↓↓↓

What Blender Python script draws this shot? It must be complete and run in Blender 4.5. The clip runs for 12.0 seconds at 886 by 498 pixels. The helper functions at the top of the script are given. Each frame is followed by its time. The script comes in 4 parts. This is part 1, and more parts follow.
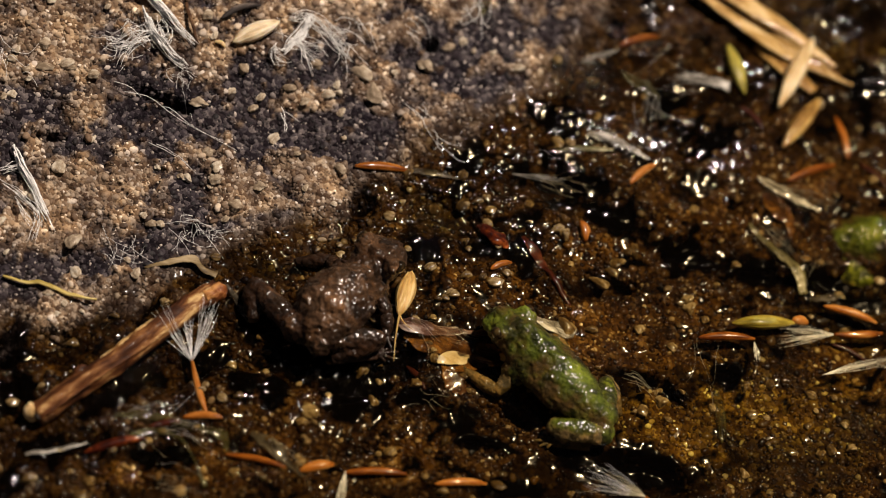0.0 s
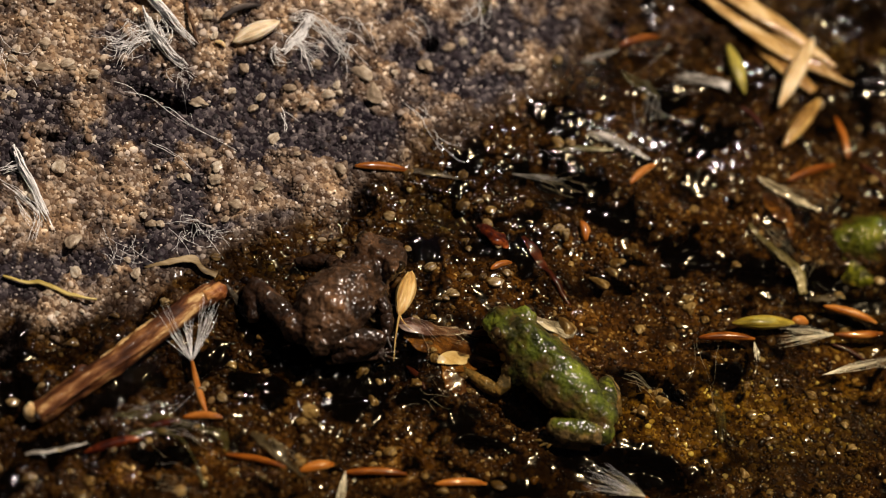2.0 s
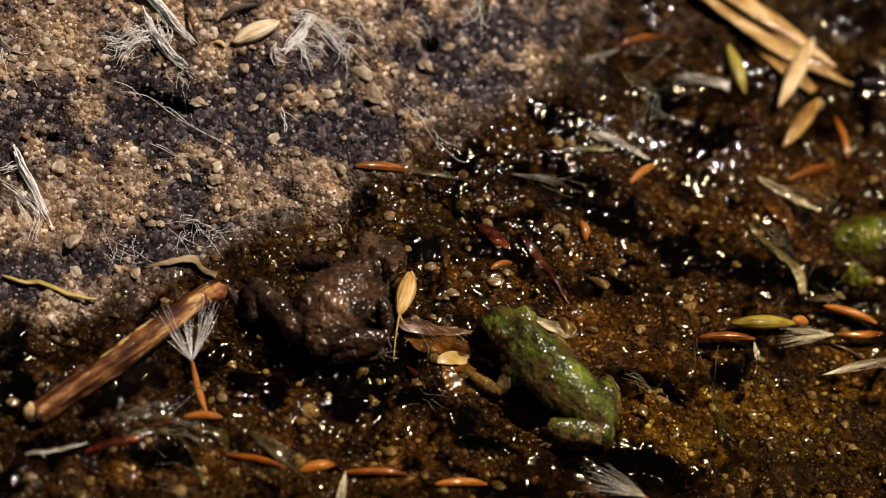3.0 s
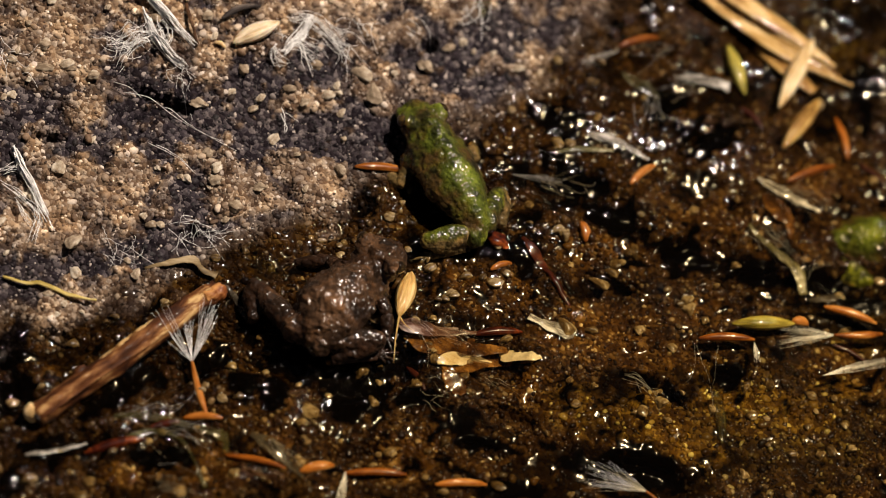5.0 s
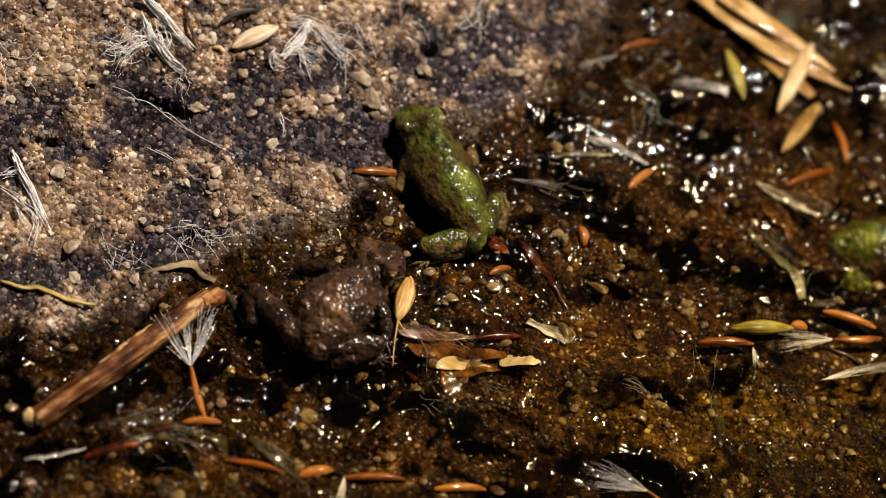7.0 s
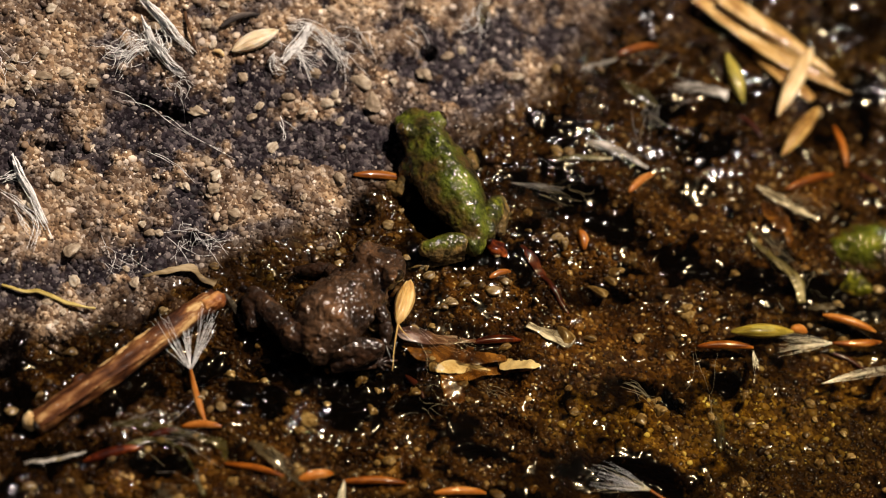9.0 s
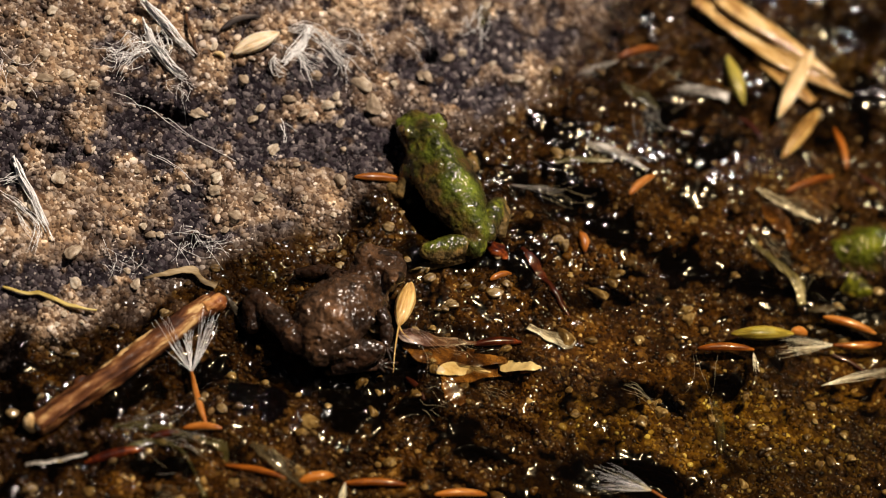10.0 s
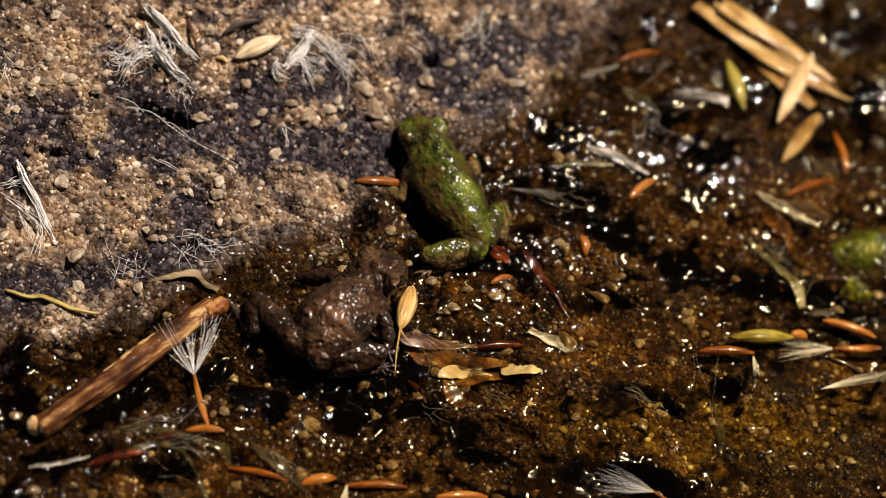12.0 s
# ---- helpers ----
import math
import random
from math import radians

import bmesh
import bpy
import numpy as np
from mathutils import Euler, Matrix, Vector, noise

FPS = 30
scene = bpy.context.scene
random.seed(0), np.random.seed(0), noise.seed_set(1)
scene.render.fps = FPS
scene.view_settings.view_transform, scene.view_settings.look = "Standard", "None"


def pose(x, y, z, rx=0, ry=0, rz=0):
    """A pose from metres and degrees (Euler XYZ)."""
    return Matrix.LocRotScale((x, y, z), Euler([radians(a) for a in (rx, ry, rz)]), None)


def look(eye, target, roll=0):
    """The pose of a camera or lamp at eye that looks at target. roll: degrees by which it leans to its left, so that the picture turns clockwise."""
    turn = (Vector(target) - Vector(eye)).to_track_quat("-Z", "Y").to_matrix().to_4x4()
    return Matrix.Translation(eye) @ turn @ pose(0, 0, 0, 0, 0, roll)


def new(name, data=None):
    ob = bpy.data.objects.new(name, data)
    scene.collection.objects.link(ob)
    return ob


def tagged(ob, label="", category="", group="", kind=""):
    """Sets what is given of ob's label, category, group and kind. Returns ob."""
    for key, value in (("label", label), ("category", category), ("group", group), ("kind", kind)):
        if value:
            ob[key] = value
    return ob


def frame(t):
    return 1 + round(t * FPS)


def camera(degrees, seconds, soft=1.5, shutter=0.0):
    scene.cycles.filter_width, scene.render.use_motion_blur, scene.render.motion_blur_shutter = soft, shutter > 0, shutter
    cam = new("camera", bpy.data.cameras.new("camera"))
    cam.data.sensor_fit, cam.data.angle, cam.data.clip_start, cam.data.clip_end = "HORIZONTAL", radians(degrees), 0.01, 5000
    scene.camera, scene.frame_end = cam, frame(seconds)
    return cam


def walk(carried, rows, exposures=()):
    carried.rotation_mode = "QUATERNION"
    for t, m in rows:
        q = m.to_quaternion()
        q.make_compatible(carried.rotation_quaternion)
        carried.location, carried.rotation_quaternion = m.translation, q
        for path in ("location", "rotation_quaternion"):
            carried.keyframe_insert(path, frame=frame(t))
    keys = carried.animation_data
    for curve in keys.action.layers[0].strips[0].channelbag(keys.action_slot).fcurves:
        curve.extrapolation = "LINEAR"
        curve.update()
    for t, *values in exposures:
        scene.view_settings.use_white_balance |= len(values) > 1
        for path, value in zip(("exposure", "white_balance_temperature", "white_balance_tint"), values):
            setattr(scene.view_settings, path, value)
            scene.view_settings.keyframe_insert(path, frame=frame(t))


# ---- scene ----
cam = camera(12.0, 12.0, soft=1.0)
cam.data.dof.use_dof = True
cam.data.dof.focus_distance = 0.3570
cam.data.dof.aperture_fstop = 20.0

MM = 0.001


def mm(*v):
    return Vector([c * MM for c in v])


# a macro camera on a stand: still, then a slow tilt up and a slight lean back
walk(cam, [
    (0, look((0.000000, -0.221638, 0.283684), (0.000000, 0.000000, 0.000000))),
    (3, look((0.000000, -0.221638, 0.283684), (0.000000, 0.000000, 0.000000))),
    (5, look((0.000000, -0.221638, 0.283684), (0.000000, 0.000046, 0.000036))),
    (5.5, look((0.000000, -0.221638, 0.283684), (0.000010, 0.000106, 0.000083))),
    (6, look((0.000000, -0.221638, 0.283684), (0.000039, 0.000183, 0.000143))),
    (6.5, look((0.000000, -0.221638, 0.283684), (0.000077, 0.000285, 0.000223))),
    (7, look((0.000000, -0.221638, 0.283684), (0.000097, 0.000350, 0.000273))),
    (9, look((0.000000, -0.221638, 0.283684), (0.000106, 0.000597, 0.000466))),
    (9.5, look((0.000000, -0.221638, 0.283684), (0.000077, 0.000647, 0.000505))),
    (10, look((0.000000, -0.221860, 0.283968), (0.000048, 0.000734, 0.000573))),
    (10.5, look((0.000000, -0.222082, 0.284252), (0.000000, 0.000806, 0.000630))),
    (11, look((0.000000, -0.222350, 0.284595), (-0.000024, 0.000875, 0.000683))),
    (11.5, look((0.000000, -0.222640, 0.284966), (-0.000058, 0.000943, 0.000737))),
    (12, look((0.000000, -0.222797, 0.285167), (-0.000068, 0.000981, 0.000767))),
], exposures=[(0.0, -0.11, 6500, 16), (3.0, -0.08, 6500, 16), (5.0, 0.05, 6500, 16), (6.0, 0.09, 6500, 16), (12.0, 0.16, 6500, 16)])

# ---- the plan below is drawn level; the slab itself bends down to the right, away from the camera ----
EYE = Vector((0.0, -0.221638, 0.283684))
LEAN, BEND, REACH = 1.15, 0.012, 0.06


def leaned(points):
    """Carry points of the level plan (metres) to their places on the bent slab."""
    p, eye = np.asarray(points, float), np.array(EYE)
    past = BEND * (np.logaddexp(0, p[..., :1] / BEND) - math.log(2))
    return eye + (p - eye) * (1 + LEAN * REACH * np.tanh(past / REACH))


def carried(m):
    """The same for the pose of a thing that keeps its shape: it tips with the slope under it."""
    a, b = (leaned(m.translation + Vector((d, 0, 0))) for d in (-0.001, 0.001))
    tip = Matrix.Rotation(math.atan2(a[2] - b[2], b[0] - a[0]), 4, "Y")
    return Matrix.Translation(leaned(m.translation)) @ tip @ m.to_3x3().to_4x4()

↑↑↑

■ GOAL
Omit each picture, then return all of the listing exactly as it stands.

■ ANSWER FOR THIS EXERCISE
What Blender Python script draws this shot? It must be complete and run in Blender 4.5. The clip runs for 12.0 seconds at 886 by 498 pixels. The helper functions at the top of the script are given. Each frame is followed by its time. The script comes in 4 parts. This is part 1, and more parts follow.
0.0 s
2.0 s
3.0 s
5.0 s
7.0 s
9.0 s
10.0 s
12.0 s
# ---- helpers ----
import math
import random
from math import radians

import bmesh
import bpy
import numpy as np
from mathutils import Euler, Matrix, Vector, noise

FPS = 30
scene = bpy.context.scene
random.seed(0), np.random.seed(0), noise.seed_set(1)
scene.render.fps = FPS
scene.view_settings.view_transform, scene.view_settings.look = "Standard", "None"


def pose(x, y, z, rx=0, ry=0, rz=0):
    """A pose from metres and degrees (Euler XYZ)."""
    return Matrix.LocRotScale((x, y, z), Euler([radians(a) for a in (rx, ry, rz)]), None)


def look(eye, target, roll=0):
    """The pose of a camera or lamp at eye that looks at target. roll: degrees by which it leans to its left, so that the picture turns clockwise."""
    turn = (Vector(target) - Vector(eye)).to_track_quat("-Z", "Y").to_matrix().to_4x4()
    return Matrix.Translation(eye) @ turn @ pose(0, 0, 0, 0, 0, roll)


def new(name, data=None):
    ob = bpy.data.objects.new(name, data)
    scene.collection.objects.link(ob)
    return ob


def tagged(ob, label="", category="", group="", kind=""):
    """Sets what is given of ob's label, category, group and kind. Returns ob."""
    for key, value in (("label", label), ("category", category), ("group", group), ("kind", kind)):
        if value:
            ob[key] = value
    return ob


def frame(t):
    return 1 + round(t * FPS)


def camera(degrees, seconds, soft=1.5, shutter=0.0):
    scene.cycles.filter_width, scene.render.use_motion_blur, scene.render.motion_blur_shutter = soft, shutter > 0, shutter
    cam = new("camera", bpy.data.cameras.new("camera"))
    cam.data.sensor_fit, cam.data.angle, cam.data.clip_start, cam.data.clip_end = "HORIZONTAL", radians(degrees), 0.01, 5000
    scene.camera, scene.frame_end = cam, frame(seconds)
    return cam


def walk(carried, rows, exposures=()):
    carried.rotation_mode = "QUATERNION"
    for t, m in rows:
        q = m.to_quaternion()
        q.make_compatible(carried.rotation_quaternion)
        carried.location, carried.rotation_quaternion = m.translation, q
        for path in ("location", "rotation_quaternion"):
            carried.keyframe_insert(path, frame=frame(t))
    keys = carried.animation_data
    for curve in keys.action.layers[0].strips[0].channelbag(keys.action_slot).fcurves:
        curve.extrapolation = "LINEAR"
        curve.update()
    for t, *values in exposures:
        scene.view_settings.use_white_balance |= len(values) > 1
        for path, value in zip(("exposure", "white_balance_temperature", "white_balance_tint"), values):
            setattr(scene.view_settings, path, value)
            scene.view_settings.keyframe_insert(path, frame=frame(t))


# ---- scene ----
cam = camera(12.0, 12.0, soft=1.0)
cam.data.dof.use_dof = True
cam.data.dof.focus_distance = 0.3570
cam.data.dof.aperture_fstop = 20.0

MM = 0.001


def mm(*v):
    return Vector([c * MM for c in v])


# a macro camera on a stand: still, then a slow tilt up and a slight lean back
walk(cam, [
    (0, look((0.000000, -0.221638, 0.283684), (0.000000, 0.000000, 0.000000))),
    (3, look((0.000000, -0.221638, 0.283684), (0.000000, 0.000000, 0.000000))),
    (5, look((0.000000, -0.221638, 0.283684), (0.000000, 0.000046, 0.000036))),
    (5.5, look((0.000000, -0.221638, 0.283684), (0.000010, 0.000106, 0.000083))),
    (6, look((0.000000, -0.221638, 0.283684), (0.000039, 0.000183, 0.000143))),
    (6.5, look((0.000000, -0.221638, 0.283684), (0.000077, 0.000285, 0.000223))),
    (7, look((0.000000, -0.221638, 0.283684), (0.000097, 0.000350, 0.000273))),
    (9, look((0.000000, -0.221638, 0.283684), (0.000106, 0.000597, 0.000466))),
    (9.5, look((0.000000, -0.221638, 0.283684), (0.000077, 0.000647, 0.000505))),
    (10, look((0.000000, -0.221860, 0.283968), (0.000048, 0.000734, 0.000573))),
    (10.5, look((0.000000, -0.222082, 0.284252), (0.000000, 0.000806, 0.000630))),
    (11, look((0.000000, -0.222350, 0.284595), (-0.000024, 0.000875, 0.000683))),
    (11.5, look((0.000000, -0.222640, 0.284966), (-0.000058, 0.000943, 0.000737))),
    (12, look((0.000000, -0.222797, 0.285167), (-0.000068, 0.000981, 0.000767))),
], exposures=[(0.0, -0.11, 6500, 16), (3.0, -0.08, 6500, 16), (5.0, 0.05, 6500, 16), (6.0, 0.09, 6500, 16), (12.0, 0.16, 6500, 16)])

# ---- the plan below is drawn level; the slab itself bends down to the right, away from the camera ----
EYE = Vector((0.0, -0.221638, 0.283684))
LEAN, BEND, REACH = 1.15, 0.012, 0.06


def leaned(points):
    """Carry points of the level plan (metres) to their places on the bent slab."""
    p, eye = np.asarray(points, float), np.array(EYE)
    past = BEND * (np.logaddexp(0, p[..., :1] / BEND) - math.log(2))
    return eye + (p - eye) * (1 + LEAN * REACH * np.tanh(past / REACH))


def carried(m):
    """The same for the pose of a thing that keeps its shape: it tips with the slope under it."""
    a, b = (leaned(m.translation + Vector((d, 0, 0))) for d in (-0.001, 0.001))
    tip = Matrix.Rotation(math.atan2(a[2] - b[2], b[0] - a[0]), 4, "Y")
    return Matrix.Translation(leaned(m.translation)) @ tip @ m.to_3x3().to_4x4()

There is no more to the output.